- [PROBLEM DESCRIPTION]: Quote the records that follow in full, leaving the pictures out.

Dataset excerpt
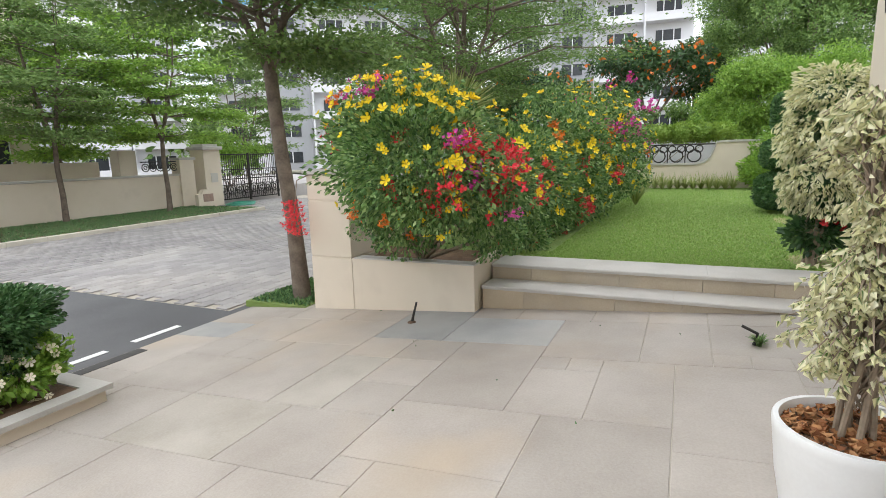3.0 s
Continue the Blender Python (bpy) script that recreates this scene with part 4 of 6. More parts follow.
gate = thing("iron_gate", (20.4, 20.2, -0.4), "dark wrought iron double gate with scrolls", "gate")
bm = bmesh.new()
for xa, xb in ((18.65, 20.6), (20.64, 22.6)):
    for x in (xa, xb):
        box(bm, x - 0.03, x + 0.03, 20.17, 20.23, -0.42, 1.8)
    for z in (-0.3, 0.62, 1.05, 1.75):
        box(bm, xa, xb, 20.18, 20.22, z - 0.025, z + 0.025)
part("gate_frame", bm, IRON, gate)
for i in range(30):
    x = 18.75 + 0.13 * i
    part("bar", boxed(x - 0.01, x + 0.01, 20.19, 20.21, -0.3, 1.75), IRON, gate)
for i in range(8):
    x = 18.95 + 0.48 * i
    bm = bmesh.new()
    ring_bar(bm, (x, 20.17, 0.15), 0.22, 0.022, "xz", 16)
    ring_bar(bm, (x, 20.17, 0.15), 0.1, 0.02, "xz", 10)
    ring_bar(bm, (x + 0.24, 20.17, 0.42), 0.1, 0.018, "xz", 10)
    ring_bar(bm, (x + 0.24, 20.17, -0.1), 0.1, 0.018, "xz", 10)
    ring_bar(bm, (x, 20.17, 0.84), 0.13, 0.02, "xz", 12)
    part("scroll", bm, IRON, gate)

ww = thing("boundary_wall_west", (-8, 20.3, -0.4), "cream plastered boundary wall with a swept step", "wall", kind="structure")
pts = [(-30, -0.5), (-30, 1.3), (-5.95, 1.3), (-5.8, 1.75), (-5.25, 1.75), (-5.05, 1.3), (-4.85, 1.02), (-4.2, 0.95), (-4.2, -0.5)]
part("wall", prism(bmesh.new(), pts, 20.3, 20.55), WALLC, ww)
part("coping", band(bmesh.new(), pts[1:8], [(x, z + 0.09) for x, z in pts[1:8]], 20.24, 20.6), COPING, ww)
part("pier_wall", boxed(-4.2, -2.6, 20.0, 20.6, -0.5, 1.25), WALLC, ww)
part("pier_coping", boxed(-4.26, -2.54, 19.94, 20.66, 1.25, 1.33, bevel=0.01), COPING, ww)
part("grey_screen", boxed(-30, -5.6, 22.5, 22.7, 0, 2.55), TRUNKP, ww)
for cx, cz, r in ((-7.95, 1.4, 0.42), (-5.5, 1.85, 0.45)):
    urn = thing("urn_planter", (cx, 20.5, cz), "pale stone urn planter on the wall", "planter", "urns")
    part("bowl", lathe(bmesh.new(), [(r * 0.7, cz), (r * 0.78, cz + 0.06), (r * 0.85, cz + 0.2), (r, cz + 0.4), (r * 1.1, cz + 0.44), (r * 1.1, cz + 0.5), (r * 0.95, cz + 0.5), (r * 0.9, cz + 0.4)], cx, 20.43, 24), POTW, urn, smooth=True)
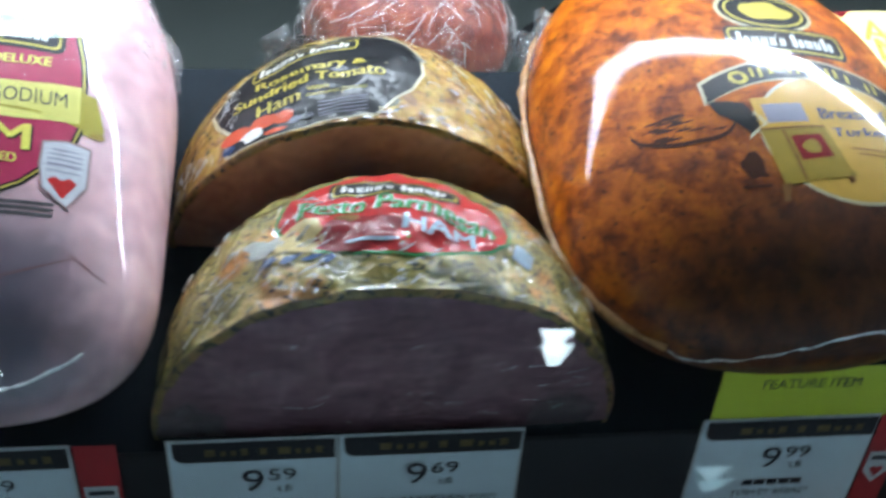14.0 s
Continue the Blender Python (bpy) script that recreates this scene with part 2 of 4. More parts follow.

- [ANSWER TO THIS PROBLEM]:
3.0 s
Continue the Blender Python (bpy) script that recreates this scene with part 4 of 6. More parts follow.
gate = thing("iron_gate", (20.4, 20.2, -0.4), "dark wrought iron double gate with scrolls", "gate")
bm = bmesh.new()
for xa, xb in ((18.65, 20.6), (20.64, 22.6)):
    for x in (xa, xb):
        box(bm, x - 0.03, x + 0.03, 20.17, 20.23, -0.42, 1.8)
    for z in (-0.3, 0.62, 1.05, 1.75):
        box(bm, xa, xb, 20.18, 20.22, z - 0.025, z + 0.025)
part("gate_frame", bm, IRON, gate)
for i in range(30):
    x = 18.75 + 0.13 * i
    part("bar", boxed(x - 0.01, x + 0.01, 20.19, 20.21, -0.3, 1.75), IRON, gate)
for i in range(8):
    x = 18.95 + 0.48 * i
    bm = bmesh.new()
    ring_bar(bm, (x, 20.17, 0.15), 0.22, 0.022, "xz", 16)
    ring_bar(bm, (x, 20.17, 0.15), 0.1, 0.02, "xz", 10)
    ring_bar(bm, (x + 0.24, 20.17, 0.42), 0.1, 0.018, "xz", 10)
    ring_bar(bm, (x + 0.24, 20.17, -0.1), 0.1, 0.018, "xz", 10)
    ring_bar(bm, (x, 20.17, 0.84), 0.13, 0.02, "xz", 12)
    part("scroll", bm, IRON, gate)

ww = thing("boundary_wall_west", (-8, 20.3, -0.4), "cream plastered boundary wall with a swept step", "wall", kind="structure")
pts = [(-30, -0.5), (-30, 1.3), (-5.95, 1.3), (-5.8, 1.75), (-5.25, 1.75), (-5.05, 1.3), (-4.85, 1.02), (-4.2, 0.95), (-4.2, -0.5)]
part("wall", prism(bmesh.new(), pts, 20.3, 20.55), WALLC, ww)
part("coping", band(bmesh.new(), pts[1:8], [(x, z + 0.09) for x, z in pts[1:8]], 20.24, 20.6), COPING, ww)
part("pier_wall", boxed(-4.2, -2.6, 20.0, 20.6, -0.5, 1.25), WALLC, ww)
part("pier_coping", boxed(-4.26, -2.54, 19.94, 20.66, 1.25, 1.33, bevel=0.01), COPING, ww)
part("grey_screen", boxed(-30, -5.6, 22.5, 22.7, 0, 2.55), TRUNKP, ww)
for cx, cz, r in ((-7.95, 1.4, 0.42), (-5.5, 1.85, 0.45)):
    urn = thing("urn_planter", (cx, 20.5, cz), "pale stone urn planter on the wall", "planter", "urns")
    part("bowl", lathe(bmesh.new(), [(r * 0.7, cz), (r * 0.78, cz + 0.06), (r * 0.85, cz + 0.2), (r, cz + 0.4), (r * 1.1, cz + 0.44), (r * 1.1, cz + 0.5), (r * 0.95, cz + 0.5), (r * 0.9, cz + 0.4)], cx, 20.43, 24), POTW, urn, smooth=True)
14.0 s
Continue the Blender Python (bpy) script that recreates this scene with part 2 of 4. More parts follow.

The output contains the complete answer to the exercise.